The Cloud – Nadim Karam’s Imagined Public Park Above Dubai’s Skyscrapers

Part of Behind the Blueprints series of interviews with architects and urban influencers.

DUBAI, United Arab Emirates  — Imagine a public park and an observation deck towering 250 meters above Dubai’s skyscrapers, where visitors rocket up elevators in giant sunshine-shaped pillars.  This is Beirut-based Lebanese artist Nadim Karam’s “The Cloud,” a 13-year project, along with an accompanying exhibition “99 Objects Possible to Find on a Cloud”  at Ayyam gallery, Al Quoz until November 28.

In an interview with Gulf News, he says: 

You talk about creating urban art to help cities dream. What does that mean?

I feel that city life is so fast-paced, mechanical and restrictive, that we have no time to be joyful or “to dream”. My urban toys are “dream catalysts” that stir things up and create some anarchy in the monotonous routine and rigid social and political systems imposed on us, inviting people to pause, look at the stories, interact with them and enjoy some moments of dreaming by creating new narratives. I believe that a city can dream when there is an accumulation of many such “moments of dreams” or ephemeral happenings and situations that I call “hapsitus”, created by different artists.

How do you design urban art for a specific city?

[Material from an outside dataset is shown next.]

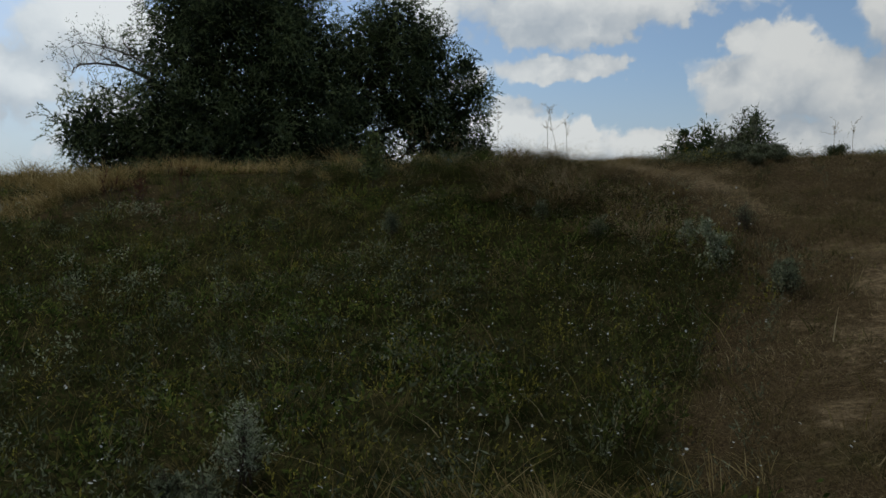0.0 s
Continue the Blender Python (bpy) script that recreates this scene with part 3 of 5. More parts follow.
def greenness(x, y):
    s = dam_edge(x) - y
    bank = step(-0.4, 1.0, s) * (1 - slope_wear(x, y)) * step(0.9, 1.6, line_distance(x, y, FOOTPATH)) * step(3.5, 1.5, x) * (0.88 - 0.40 * step(9, 12.5, y))
    face = step(5, 12, s) * step(-8, -16, x) * 0.75
    west = step(-42, -56, x) * step(0, 3, s) * 0.8
    slope = step(12, 24, s) * (0.66 + 0.25 * wobble(x, y, 14, 36))
    shore = step(14, 3, shore_distance(x, y, LOWER_POND)) * 0.9
    shore2 = step(8, 1, shore_distance(x, y, UPPER_POND)) * 0.7
    far = step(45, 70, y) * 0.46 + 0.3 * step(45, 70, y) * step(-60, -110, x)
    field = 0.10 + 0.22 * np.clip(wobble(x, y, 6, 37), 0, 1)
    return np.clip(np.maximum.reduce([bank, face, west, slope, shore, shore2, far, field]), 0, 1)


STRAW_BANDS = [((3, -12), (-13, -23), 1.8), ((-2, -5), (-10, -13), 2.2), ((8, -66), (-9, -74), 3.0), ((9, -112), (-4, -119), 4.0), ((2, -95), (-14, -84), 2.6), ((-10, -50), (2, -44), 2.0)]


def stubbleness(x, y):
    field = step(18, 40, shore_distance(x, y, LOWER_POND)) * step(-95, -120, x + 0.25 * (y + 200)) * step(-80, -110, y) * step(-310, -290, y)
    bands = np.clip(wobble(x, y * 1.6, 16, 31) * 1.4, 0, 1) * step(14, 24, dam_edge(x) - y) * step(25, 33, shore_distance(x, y, LOWER_POND)) * 0.75
    for a, b, w in STRAW_BANDS:
        bands = np.maximum(bands, 0.85 * step(w, 0.2 * w, line_distance(x, y, np.array([a, b], float)) + 0.35 * w * wobble(x, y, 3.0 * w, 34)))
    hills = step(180, 260, y) * step(-60, 0, x) * (0.14 + 0.14 * wobble(x, y, 60, 35))
    plain_far = step(700, 900, np.hypot(x, y)) * 0.9
    return np.clip(np.maximum.reduce([field * (0.60 + 0.3 * wobble(x, y, 40, 33) + 0.4 * wobble(x, y * 2.2, 13, 38)), bands, hills, plain_far]), 0, 1)


side = 430
u = np.linspace(-1, 1, side)
gx, gy = np.meshgrid(9 * np.sinh(6.55 * u) - 3, 9 * np.sinh(6.55 * u) + 9, indexing="ij")
gx, gy = gx.ravel(), gy.ravel()
i, j = np.meshgrid(np.arange(side - 1), np.arange(side - 1), indexing="ij")
quads = np.stack([i * side + j, (i + 1) * side + j, (i + 1) * side + j + 1, i * side + j + 1], -1).reshape(-1, 4)
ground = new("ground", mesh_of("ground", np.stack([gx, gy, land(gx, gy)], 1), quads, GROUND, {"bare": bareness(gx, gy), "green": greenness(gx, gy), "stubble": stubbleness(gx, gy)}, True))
tagged(ground, "dry trodden meadow, earth dam and valley slopes", "ground", kind="structure")


def pond(name, ring, level, mat, label):
    bm = bmesh.new()
    centre = ring.mean(0)
    bm.faces.new([bm.verts.new((*(p + (p - centre) / np.linalg.norm(p - centre) * 3.0), level)) for p in ring])
    bmesh.ops.triangulate(bm, faces=bm.faces[:])
    ob = new(name, bm_mesh(name, bm, mat))
    return tagged(ob, label, "water", kind="structure")


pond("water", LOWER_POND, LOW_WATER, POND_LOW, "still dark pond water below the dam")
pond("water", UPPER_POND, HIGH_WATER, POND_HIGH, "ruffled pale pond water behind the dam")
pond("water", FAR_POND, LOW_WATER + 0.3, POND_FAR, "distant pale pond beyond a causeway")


# ---------------------------------------------------------------- grass, reeds and herbs
WALKED = np.array([(-3.3, -3.6), (-2.2, -2.4), (-0.9, -0.5), (0.4, 1.6), (1.3, 3.2), (1.9, 5.4), (2.2, 7.2), (1.8, 9.0), (1.1, 10.6), (0.5, 11.7), (-0.9, 12.9), (-2.0, 13.9), (-2.6, 12.8)])


def beside(seed, count, reach, power, line=None):
    """Places strewn round a line of the plan, thinning outwards."""
    r = rng(seed)
    line = WALKED if line is None else line
    t = r.uniform(0, len(line) - 1.001, count)
    i = t.astype(int)
    f = (t - i)[:, None]
    p = line[i] * (1 - f) + line[i + 1] * f
    a, d = r.uniform(0, 6.283, count), 0.25 + reach * r.uniform(0, 1, count) ** power
    return p[:, 0] + np.cos(a) * d, p[:, 1] + np.sin(a) * d


def on_land(x, y, keep):
    r = rng(len(x) + 7)
    dry = (shore_distance(x, y, LOWER_POND) > 0.6) & (shore_distance(x, y, UPPER_POND) > 0.6)
    ok = dry & (r.uniform(size=len(x)) < keep)
    return x[ok], y[ok]


def sward(name, seed, x, y, mat, low, high, thin, wide, lean, label, segments=2, droop=0.6, patch=3.0):
    r = rng(seed)
    z = land(x, y)
    d = line_distance(x, y, WALKED)
    tall = r.uniform(low, high, len(x)) * (0.75 + 0.45 * wobble(x, y, patch, seed)).clip(0.35, 1.4) * (1 - 0.55 * bareness(x, y))
    width = (thin + wide * d) * r.uniform(0.6, 1.4, len(x))
    tone = np.clip(0.46 + 0.26 * wobble(x, y, patch * 1.3, seed + 1) + 0.16 * wobble(x, y, patch * 0.3, seed + 3) + 0.24 * r.normal(size=len(x)), 0, 1)
    ob = new(name, leafy(name, blades(np.stack([x, y, z - 0.02], 1), tall, width, lean, seed + 2, segments, droop, tone), mat))
    return tagged(ob, label, "grass", kind="stuff")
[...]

The aim is to go deep into the essence of a city, into the memory of the place and inject stories or moments of fantasy in it through works of art that have some relationship with the city’s culture, history and specific identity and evoke collective memory. But it is also important to bring something new and foreign to the city.

I want my stories to fuse with the existing stories and melt into the context of the city and enrich it. I want to create something that humanizes the city by giving it a soul and life. Although I use building materials such as steel in my “urban toys”, they are not intimidating. I make them interactive by using highly polished surfaces that reflect everything around them, and by filling them with fantasy characters that ignite the imagination. […]

Every resident would be able to say I want to go up to the cloud, and get into the elevators and go up to the gardens and water pavilions and enjoy a nice view of Dubai. As a public platform in the sky, “The Cloud” embodies the essence of Dubai, while also being an antithesis to what is happening in the city.

I think this was from an article on Architects.org, which is no longer up:

“On the edge is a fisherman fishing skyscrapers, and on the ground are buildings to come, like the museums on Saadiyat Island in Abu Dhabi, waiting to be fished.”

When asked if that meant there would be more room for organic neighborhood growth, or if the fisherman was stuck in a Sisyphean task of always needing more skyscrapers, Karam demurred. “It’s a critique and putting together two parallel worlds,” he said. “On the Cloud, anyone can be higher than the penthouse.”